You can draw your own conclusions from this mostly not-too-scientific test. For me, I now know of an affordable device that has none of the drawbacks (4K block size, wear leveling) of SSD drives for use as a ZIL device. One can now put together a commodity storage solution with this and Nexenta, and have the same expected performance without compromise as one would expect from any first tier storage platform.

That leads me to the "one more thing" category. I decided to place some ESX NFS storage-pooled volumes on this box, and compare it to the performance of the NetApps we use to manage our ESX VMs (NFS). The file access modes of the VMs tend to be similar to mixed size file operations, but they do tend to be larger writes so the ZIL may not have as drastic of an effect. Anyway, I tried it without the X1 and I got 30-40MB/sec measured disk performance from operations within the VM (random tests, dd, etc). Enabling the ZIL device, I got 90-120MB/sec rates, so we still got a 3x improvement.

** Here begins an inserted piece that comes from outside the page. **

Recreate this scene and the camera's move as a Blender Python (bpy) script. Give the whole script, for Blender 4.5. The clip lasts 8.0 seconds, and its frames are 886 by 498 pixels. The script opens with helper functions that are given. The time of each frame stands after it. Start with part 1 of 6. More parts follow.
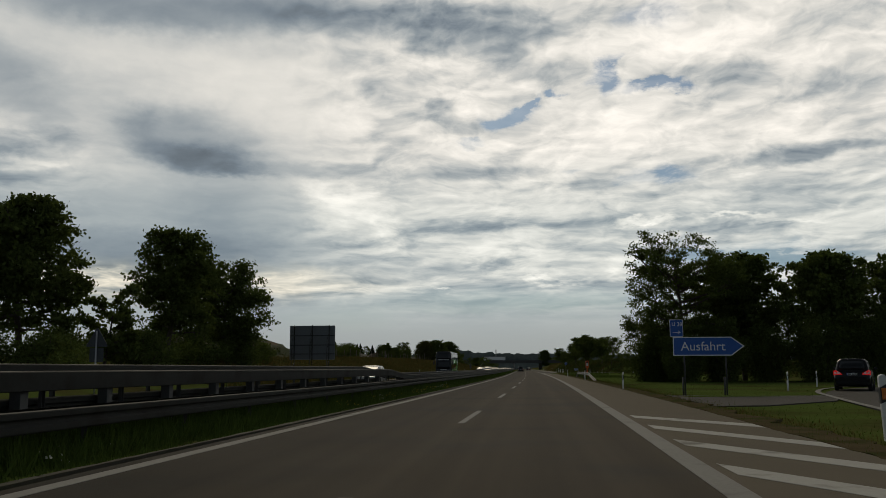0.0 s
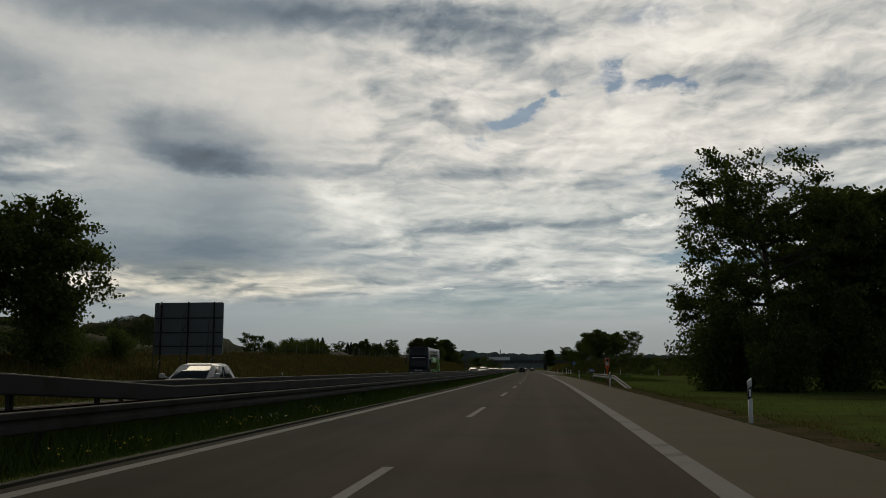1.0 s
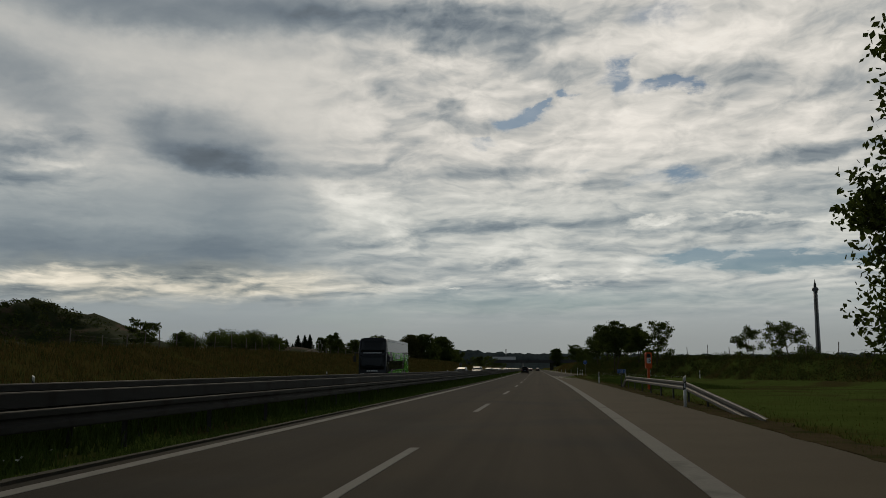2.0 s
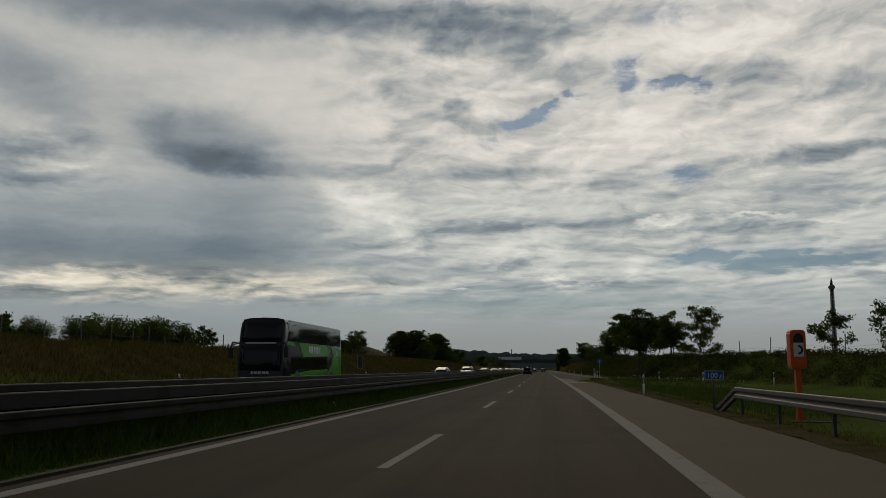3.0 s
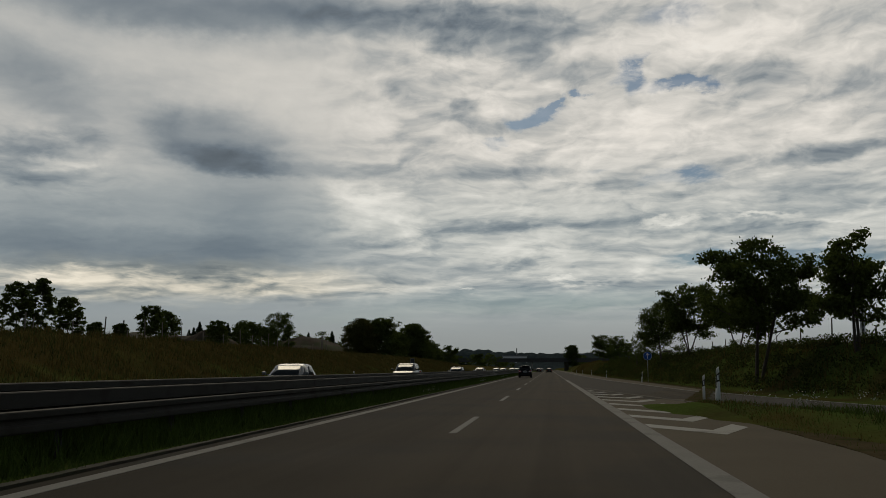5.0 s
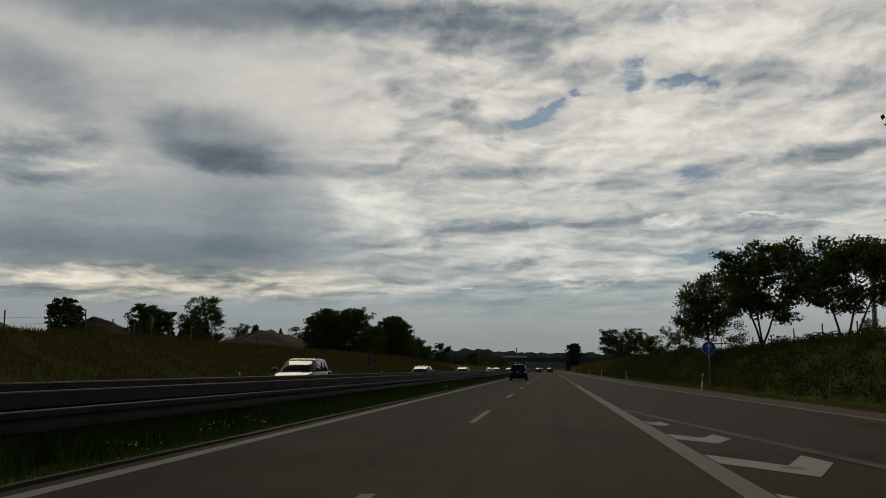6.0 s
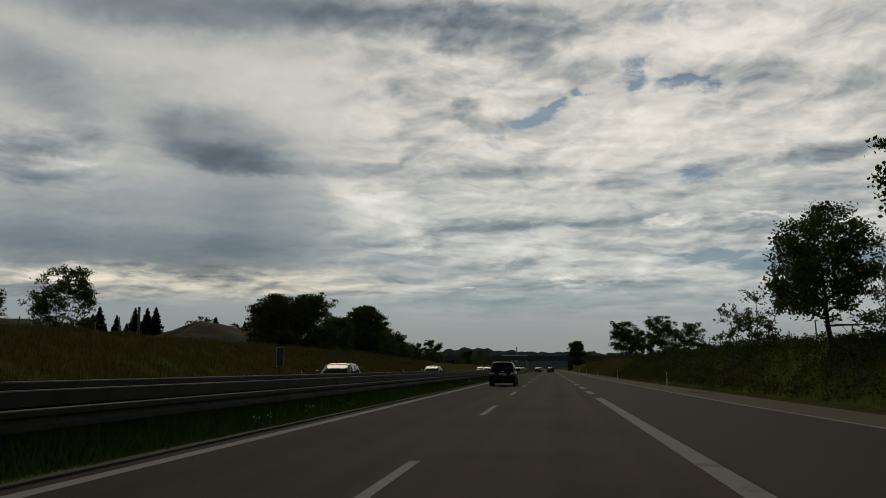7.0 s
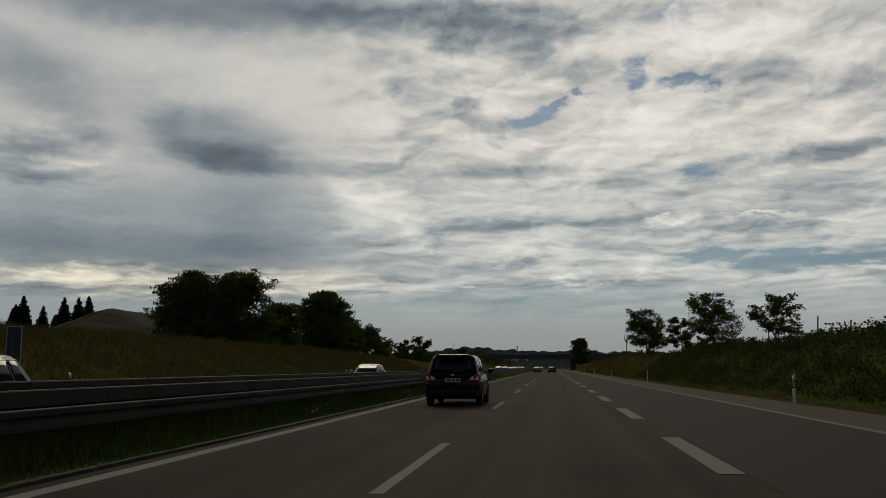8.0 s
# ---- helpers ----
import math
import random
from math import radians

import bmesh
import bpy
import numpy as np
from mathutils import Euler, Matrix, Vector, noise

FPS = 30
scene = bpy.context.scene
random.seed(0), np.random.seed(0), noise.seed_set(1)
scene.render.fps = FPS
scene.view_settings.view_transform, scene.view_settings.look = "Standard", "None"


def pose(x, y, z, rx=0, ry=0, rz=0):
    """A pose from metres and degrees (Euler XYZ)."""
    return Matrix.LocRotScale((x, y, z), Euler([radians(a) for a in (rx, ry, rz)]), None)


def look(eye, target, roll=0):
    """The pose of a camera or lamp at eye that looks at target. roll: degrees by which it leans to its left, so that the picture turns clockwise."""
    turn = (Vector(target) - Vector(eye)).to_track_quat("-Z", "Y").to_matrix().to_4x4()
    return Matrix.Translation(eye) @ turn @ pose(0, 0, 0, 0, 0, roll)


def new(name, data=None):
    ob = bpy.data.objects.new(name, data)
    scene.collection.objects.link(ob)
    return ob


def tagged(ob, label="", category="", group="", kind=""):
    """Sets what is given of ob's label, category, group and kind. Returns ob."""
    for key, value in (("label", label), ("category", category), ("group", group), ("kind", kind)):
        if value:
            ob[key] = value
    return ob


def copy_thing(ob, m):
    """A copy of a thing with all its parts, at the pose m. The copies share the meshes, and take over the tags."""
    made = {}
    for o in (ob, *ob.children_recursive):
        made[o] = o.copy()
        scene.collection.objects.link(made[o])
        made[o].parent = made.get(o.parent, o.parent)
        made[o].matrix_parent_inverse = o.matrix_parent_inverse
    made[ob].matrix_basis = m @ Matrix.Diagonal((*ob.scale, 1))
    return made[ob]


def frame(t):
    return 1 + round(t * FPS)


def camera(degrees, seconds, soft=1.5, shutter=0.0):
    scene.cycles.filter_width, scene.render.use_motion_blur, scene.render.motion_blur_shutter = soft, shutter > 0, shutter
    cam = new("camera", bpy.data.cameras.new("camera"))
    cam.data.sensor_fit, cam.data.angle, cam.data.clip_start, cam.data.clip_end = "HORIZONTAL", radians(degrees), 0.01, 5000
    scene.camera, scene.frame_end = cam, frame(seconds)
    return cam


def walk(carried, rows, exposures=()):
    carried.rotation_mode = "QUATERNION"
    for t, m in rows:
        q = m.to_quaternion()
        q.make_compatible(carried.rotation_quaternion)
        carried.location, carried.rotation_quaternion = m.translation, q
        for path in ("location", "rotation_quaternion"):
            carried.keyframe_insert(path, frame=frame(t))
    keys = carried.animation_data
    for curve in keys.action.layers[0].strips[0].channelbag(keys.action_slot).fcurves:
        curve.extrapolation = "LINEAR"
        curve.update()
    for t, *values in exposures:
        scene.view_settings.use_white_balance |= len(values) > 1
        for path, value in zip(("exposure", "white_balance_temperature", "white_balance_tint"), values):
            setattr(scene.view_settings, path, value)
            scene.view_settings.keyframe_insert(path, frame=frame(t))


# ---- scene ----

I couldn't easily isolate all traffic away from my NetApps, but I averaged 65MB/sec on those tests.

Here, I think the conclusion I can draw is this: The dedicated ZIL device again improved performance up to matching what I theoretically can get from my network path. The comparison one can safely make with a NetApp is not that its faster, as my test ran under different loads, but that it likely can match the line rates of your hardware and remove from the equation any concern for filesystem and disk array performance. Perhaps in a 10G network environment or with some link aggregation we can start to stress the DDRdrive X1, but for now its obvious that it enables commodity storage solutions to meet typical NAS performance expectations.